请教一个问题

Question

请教一个问题

stdcoutzrh opened this issue 2 years ago · 2 comments

作者您好，感谢您在本篇论文里的工作。
但是我看了论文和代码有一些疑惑，就是论文里的External Attention，代码里这部分也是对当前批次的特征x进行一些nn.Linear操作：
1.请问论文里说的该模块可以跨样本学习，是指的当前batch的样本吗？
2.是怎么体现或者是实现跨样本的呢？
期待您的回复，谢谢。

Answer 1 · 2022-05-21T07:20:12.000Z

hi @stdcoutzrh thank you for your question. you can refer to the original paper of EA for detailed explanation (which is highly recommended).
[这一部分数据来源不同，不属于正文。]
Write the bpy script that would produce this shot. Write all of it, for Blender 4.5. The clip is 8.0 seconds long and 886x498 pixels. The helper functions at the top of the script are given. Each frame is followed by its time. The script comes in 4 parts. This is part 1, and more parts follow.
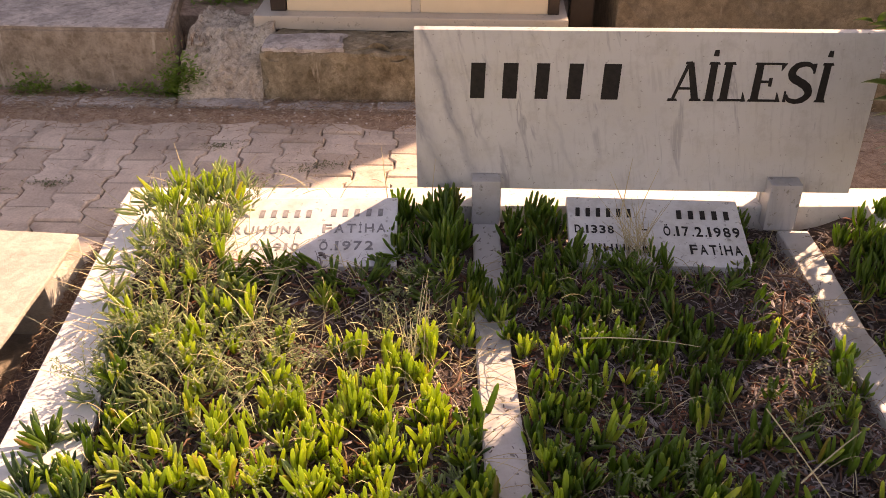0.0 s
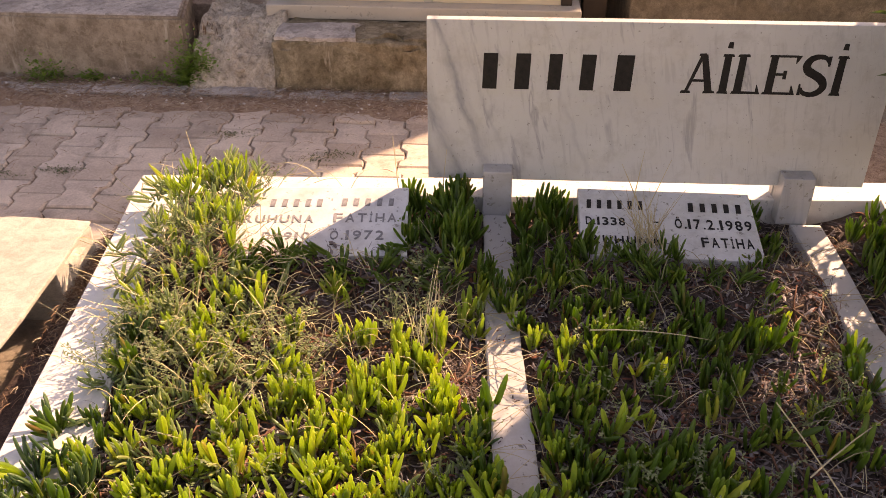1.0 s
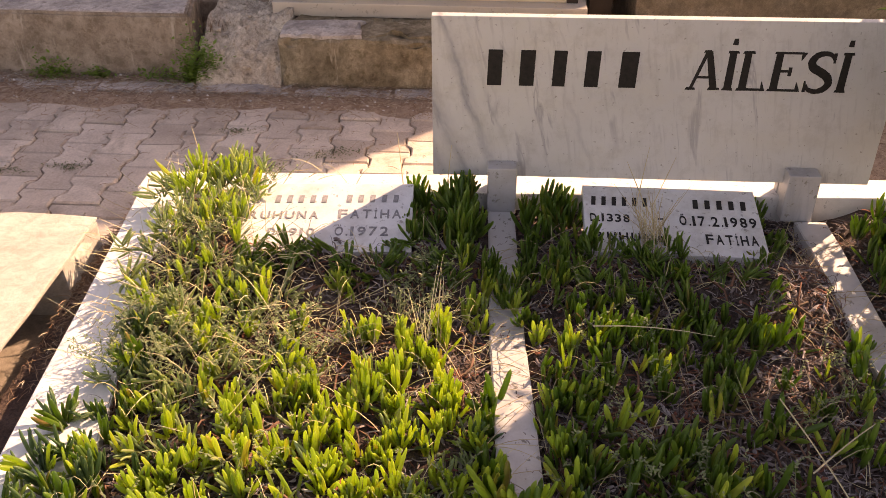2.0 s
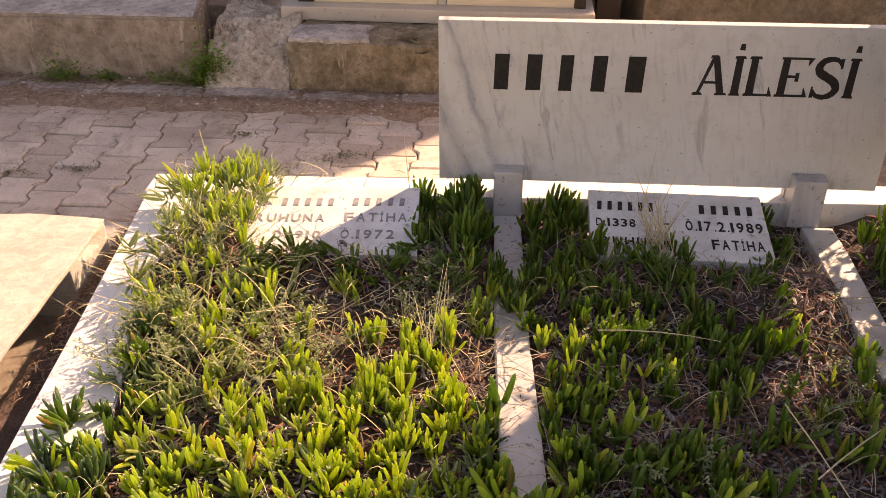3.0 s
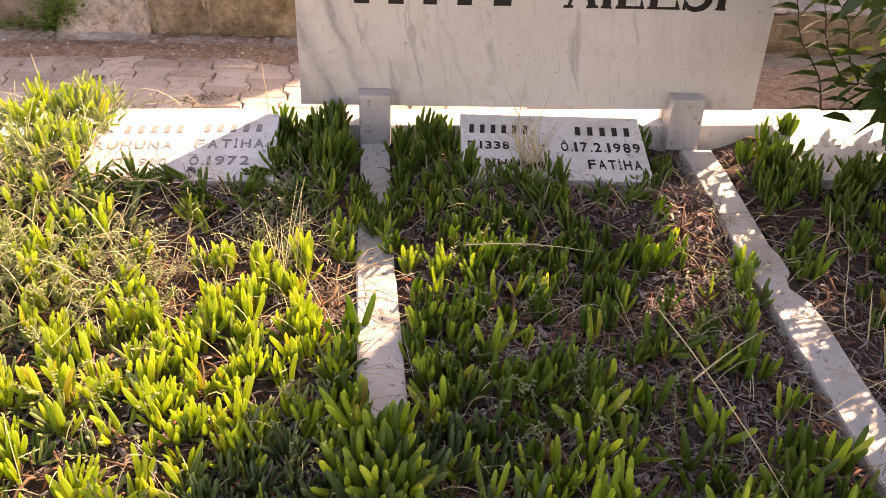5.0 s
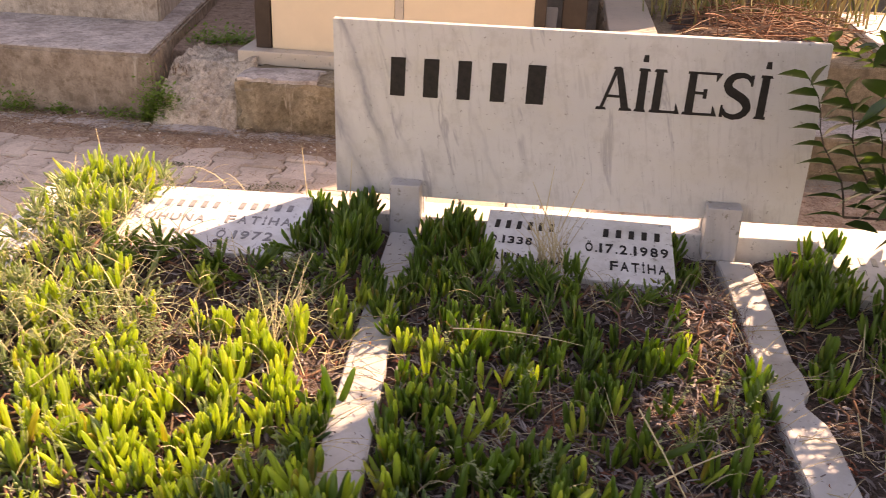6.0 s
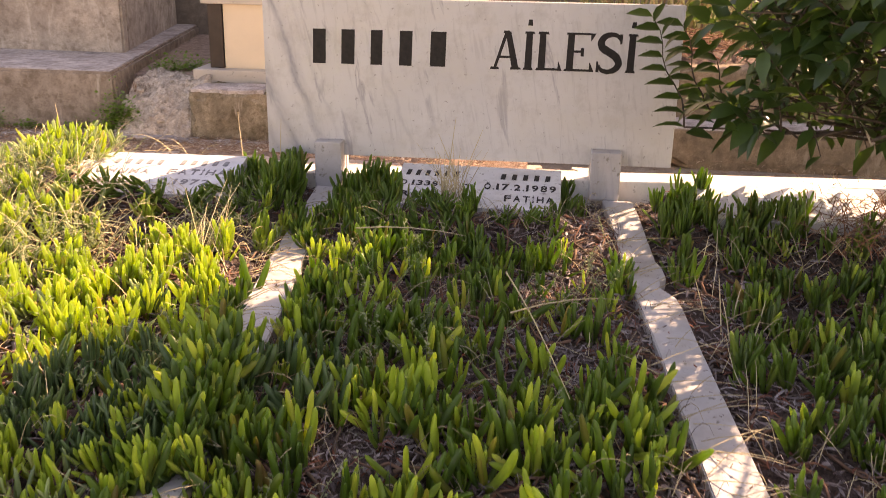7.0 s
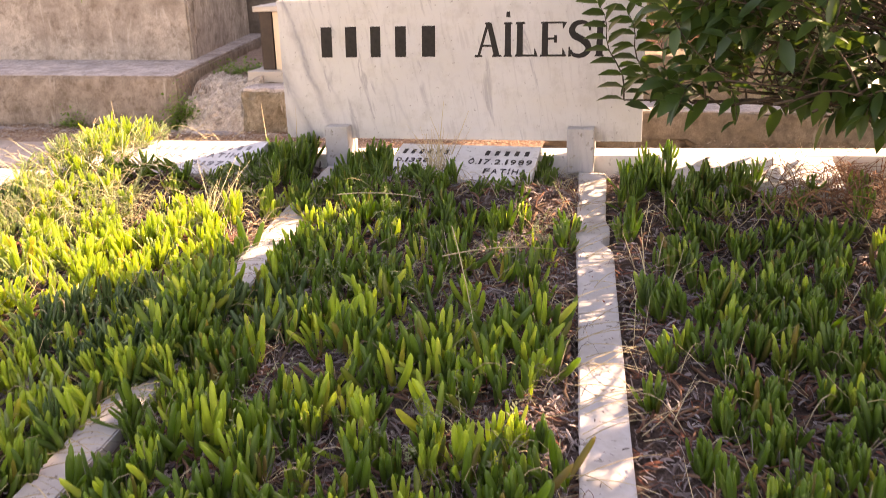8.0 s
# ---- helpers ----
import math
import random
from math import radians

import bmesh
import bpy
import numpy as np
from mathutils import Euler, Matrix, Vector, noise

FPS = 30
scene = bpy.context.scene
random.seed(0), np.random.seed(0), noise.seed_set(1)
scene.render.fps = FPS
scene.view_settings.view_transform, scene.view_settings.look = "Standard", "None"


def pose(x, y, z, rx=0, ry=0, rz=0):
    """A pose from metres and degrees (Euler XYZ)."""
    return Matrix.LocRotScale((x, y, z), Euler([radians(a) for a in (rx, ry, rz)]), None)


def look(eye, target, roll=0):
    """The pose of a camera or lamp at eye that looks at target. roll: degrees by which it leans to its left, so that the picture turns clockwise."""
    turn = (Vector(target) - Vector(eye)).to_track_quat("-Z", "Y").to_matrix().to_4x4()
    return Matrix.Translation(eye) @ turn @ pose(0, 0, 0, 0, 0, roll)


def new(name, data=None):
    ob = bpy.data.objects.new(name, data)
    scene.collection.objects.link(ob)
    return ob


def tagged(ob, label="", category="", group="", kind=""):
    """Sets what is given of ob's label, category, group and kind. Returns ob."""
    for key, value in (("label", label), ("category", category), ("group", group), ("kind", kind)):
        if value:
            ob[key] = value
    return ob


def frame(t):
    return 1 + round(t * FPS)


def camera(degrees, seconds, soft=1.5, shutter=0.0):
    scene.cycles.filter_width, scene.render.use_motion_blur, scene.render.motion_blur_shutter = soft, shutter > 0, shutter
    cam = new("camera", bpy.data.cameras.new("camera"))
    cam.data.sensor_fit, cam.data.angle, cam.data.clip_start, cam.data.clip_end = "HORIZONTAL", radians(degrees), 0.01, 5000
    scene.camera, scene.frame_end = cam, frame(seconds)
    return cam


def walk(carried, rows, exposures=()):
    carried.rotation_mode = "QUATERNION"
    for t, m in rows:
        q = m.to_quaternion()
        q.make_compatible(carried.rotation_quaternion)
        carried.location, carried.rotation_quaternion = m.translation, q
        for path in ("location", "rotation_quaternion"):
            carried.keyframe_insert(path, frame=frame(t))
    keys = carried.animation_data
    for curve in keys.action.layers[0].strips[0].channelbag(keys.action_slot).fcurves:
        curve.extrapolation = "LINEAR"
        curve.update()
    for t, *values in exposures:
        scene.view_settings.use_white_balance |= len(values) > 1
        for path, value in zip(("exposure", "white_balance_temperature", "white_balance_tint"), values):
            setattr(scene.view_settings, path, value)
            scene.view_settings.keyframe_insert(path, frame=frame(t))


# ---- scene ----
cam = camera(52.1, 8.0, 0.7, 0.2)
PATH = [
    (0, (-0.522, -2.622, 1.72), (-0.583, -0.936, 0.646), 0.2),
    (0.5, (-0.523, -2.62, 1.717), (-0.594, -0.938, 0.638), 0.4),
    (1, (-0.524, -2.622, 1.716), (-0.606, -0.947, 0.626), 0.4),
    (1.5, (-0.521, -2.626, 1.713), (-0.611, -0.953, 0.621), 0.2),
    (3, (-0.51, -2.636, 1.707), (-0.624, -0.957, 0.626), 0.3),
    (3.5, (-0.495, -2.636, 1.664), (-0.632, -0.949, 0.599), -1.2),
    (3.8, (-0.464, -2.632, 1.618), (-0.478, -0.945, 0.543), 0.8),
    (4, (-0.479, -2.622, 1.599), (-0.373, -0.953, 0.502), 2.9),
    (4.2, (-0.471, -2.619, 1.571), (-0.312, -0.967, 0.454), 3.8),
    (5.3, (-0.297, -2.577, 1.412), (-0.338, -0.857, 0.392), 0.3),
    (5.4, (-0.26, -2.599, 1.421), (-0.398, -0.865, 0.432), -0.9),
    (5.5, (-0.211, -2.587, 1.408), (-0.398, -0.843, 0.446), -0.7),
    (5.8, (-0.115, -2.598, 1.379), (-0.351, -0.816, 0.503), 1.3),
    (6, (-0.041, -2.6, 1.329), (-0.261, -0.798, 0.49), 2.2),
    (6.3, (-0.002, -2.662, 1.236), (-0.112, -0.822, 0.459), 3.5),
    (6.5, (0.052, -2.762, 1.122), (0.005, -0.881, 0.446), 4.5),
    (6.8, (0.157, -2.958, 1.048), (0.042, -1.065, 0.414), 3.2),
    (7, (0.242, -3.07, 1.024), (0.049, -1.189, 0.373), 1.4),
    (7.2, (0.321, -3.124, 1.019), (0.079, -1.258, 0.343), 0.1),
    (7.5, (0.447, -3.249, 1.029), (0.149, -1.37, 0.411), -0.6),
    (7.6, (0.525, -3.259, 1.007), (0.19, -1.379, 0.415), -0.9),
    (7.8, (0.645, -3.326, 0.999), (0.252, -1.455, 0.413), -1.6),
    (8, (0.713, -3.398, 1.017), (0.287, -1.551, 0.378), -1.5),
]
EXPOSURES = [(t, stops, 11000, 38) for t, stops in ((0.0, 0.97), (1.7, 0.97), (3.5, 0.95), (4.2, 1.12), (5.3, 1.64), (6.0, 1.4), (6.5, 1.31), (7.0, 1.55), (8.0, 2.03))]
walk(cam, [(t, look(eye, target, roll)) for t, eye, target, roll in PATH], EXPOSURES)

# ---- world, sun ----
SUN_EL, SUN_AZ = 36.0, 44.0
TO_SUN = Vector((math.sin(radians(SUN_AZ)) * math.cos(radians(SUN_EL)), math.cos(radians(SUN_AZ)) * math.cos(radians(SUN_EL)), math.sin(radians(SUN_EL))))
world = bpy.data.worlds.new("world")
scene.world = world
world.use_nodes = True
sky = world.node_tree.nodes.new("ShaderNodeTexSky")
sky.sky_type, sky.sun_disc = "NISHITA", False
sky.sun_elevation, sky.sun_rotation = radians(SUN_EL), radians(SUN_AZ)
back = world.node_tree.nodes["Background"]
back.inputs["Strength"].default_value = 0.145
world.node_tree.links.new(sky.outputs["Color"], back.inputs["Color"])
sun = new("sun", bpy.data.lights.new("sun", "SUN"))
sun.data.energy, sun.data.angle, sun.data.color = 5.0, radians(0.55), (1.0, 0.93, 0.80)
sun.rotation_mode = "QUATERNION"
sun.rotation_quaternion = TO_SUN.to_track_quat("Z", "Y")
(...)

For short, SA mainly learns the self-affinity with the SELF-attention matrix while EA uses a CROSS SAMPLE matrix for optimization.

However it also should be noted that this is more like a fancy theoretical explanation for EA since the authors of EA admit that the implemementation is just too simple (not so different from original feed-forward layer) and the reason for EA performing so well is mainly because of the softmax norm layer. actually inter-sample learning is also introduced in the original design of transformers (kqv mapping and FFN etc) and we want to use EA to emphasis such operation.

Answer 2 · 2022-06-07T07:20:16.000Z

This issue is closed since no further activity has happened for a while.